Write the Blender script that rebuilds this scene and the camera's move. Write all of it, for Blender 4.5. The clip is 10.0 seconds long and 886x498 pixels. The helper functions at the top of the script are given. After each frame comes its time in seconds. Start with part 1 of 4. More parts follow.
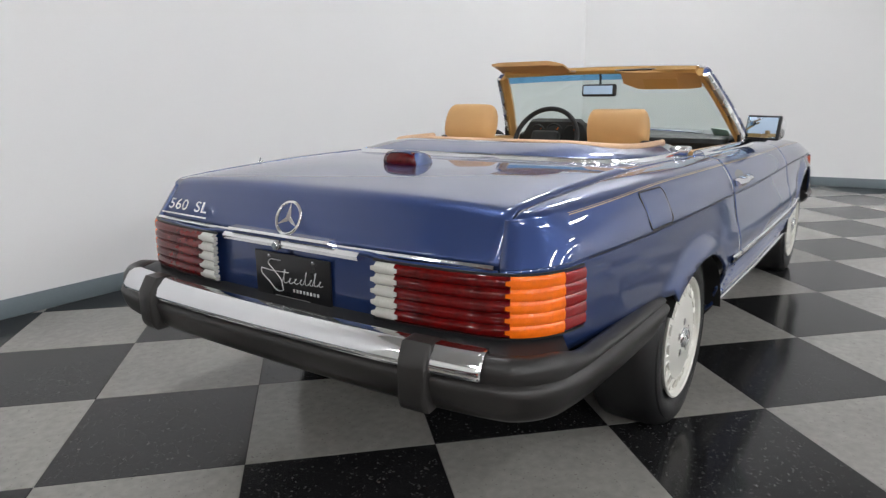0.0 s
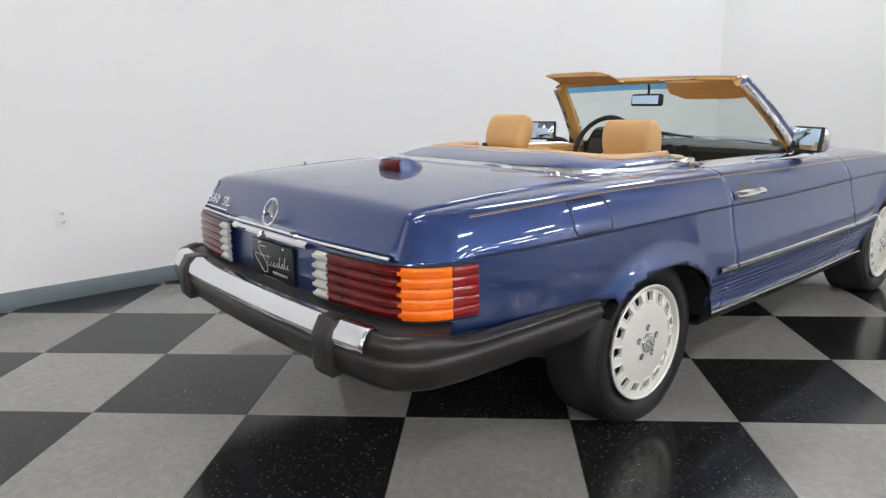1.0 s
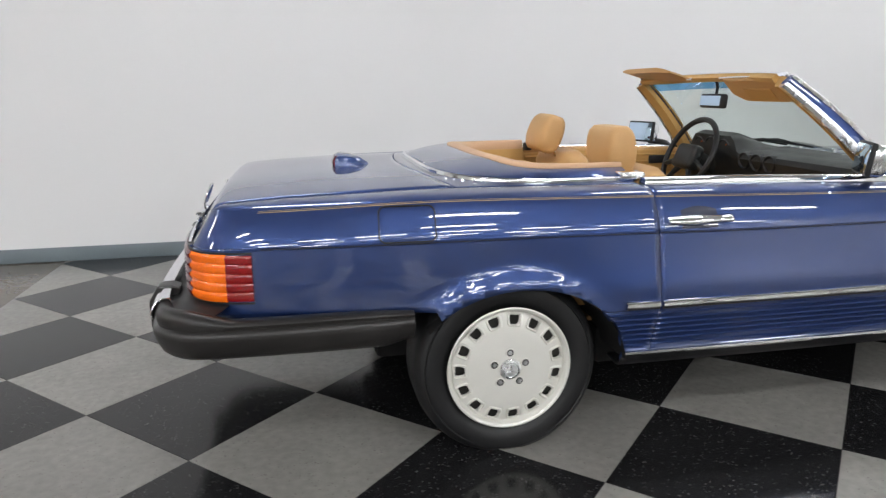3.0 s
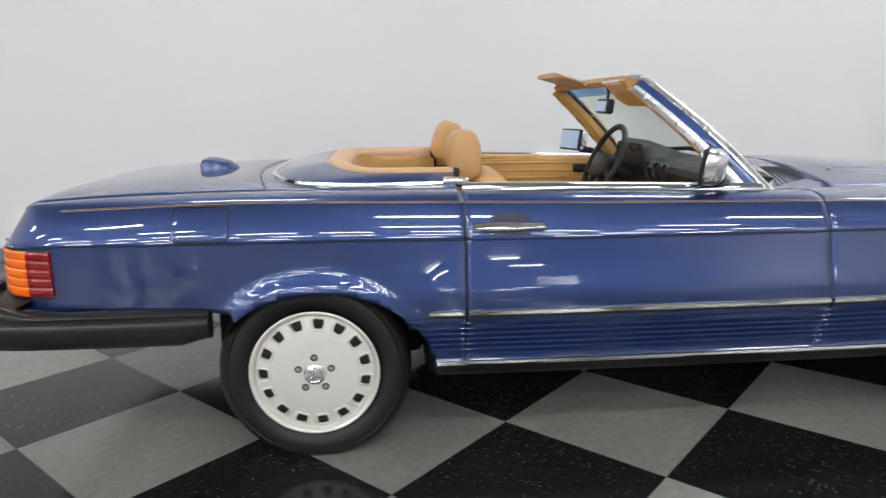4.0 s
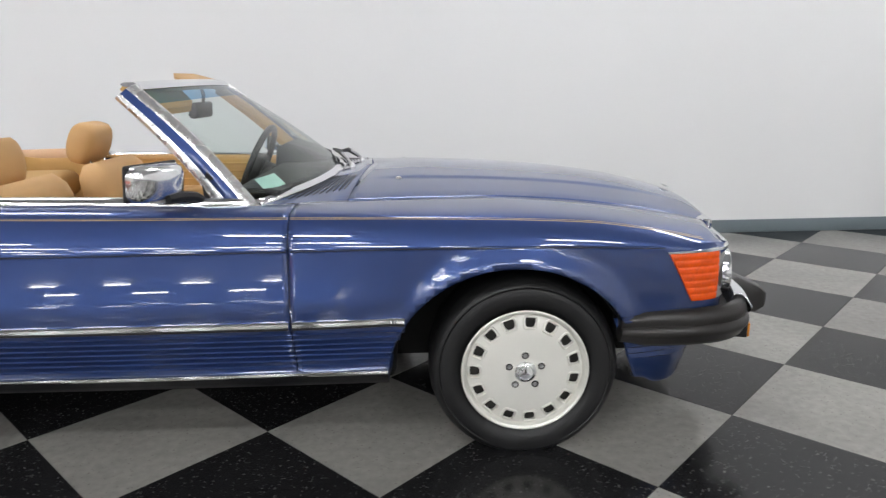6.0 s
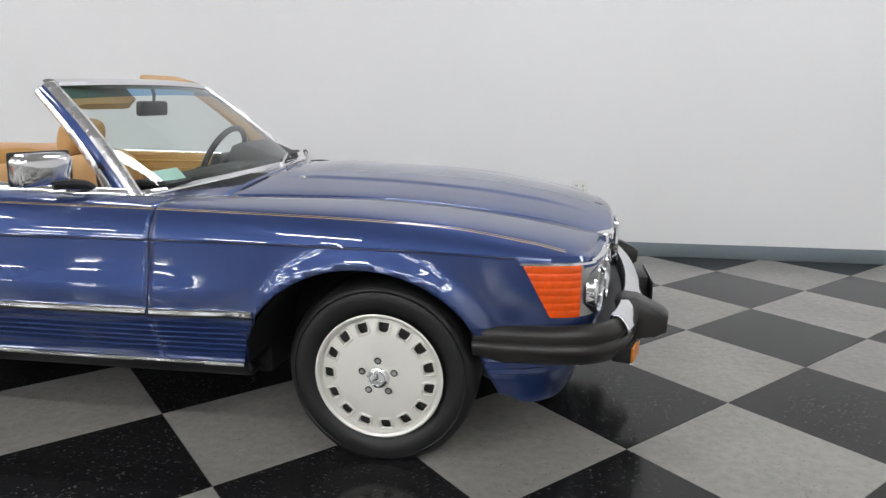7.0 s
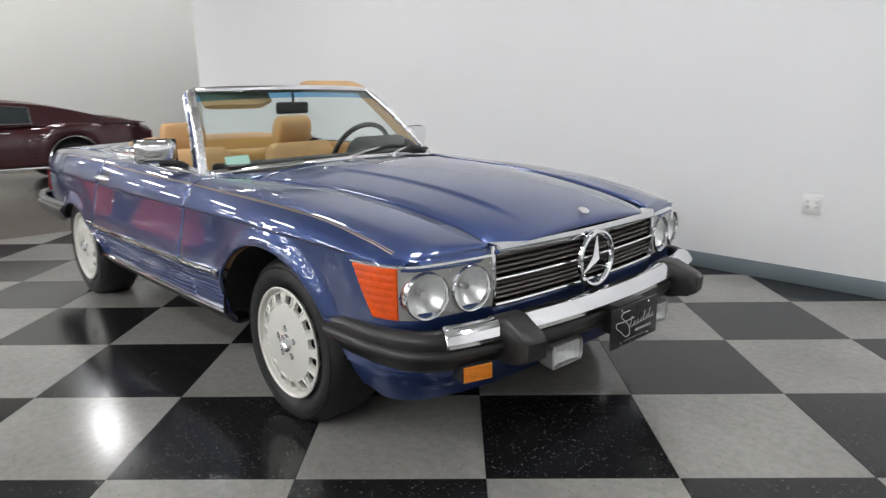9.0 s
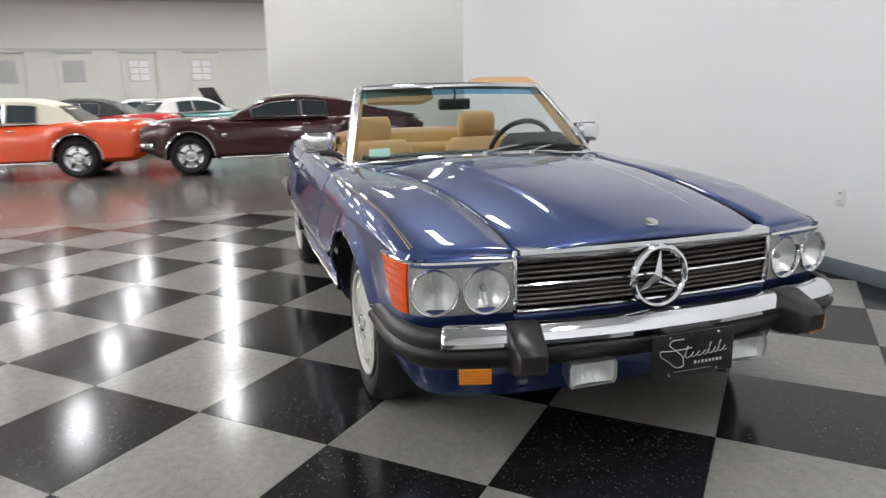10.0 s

:: Aim of the exercise ::
Output an exact copy of the material, with the pictures removed.

:: Task response ::
Write the Blender script that rebuilds this scene and the camera's move. Write all of it, for Blender 4.5. The clip is 10.0 seconds long and 886x498 pixels. The helper functions at the top of the script are given. After each frame comes its time in seconds. Start with part 1 of 4. More parts follow.
0.0 s
1.0 s
3.0 s
4.0 s
6.0 s
7.0 s
9.0 s
10.0 s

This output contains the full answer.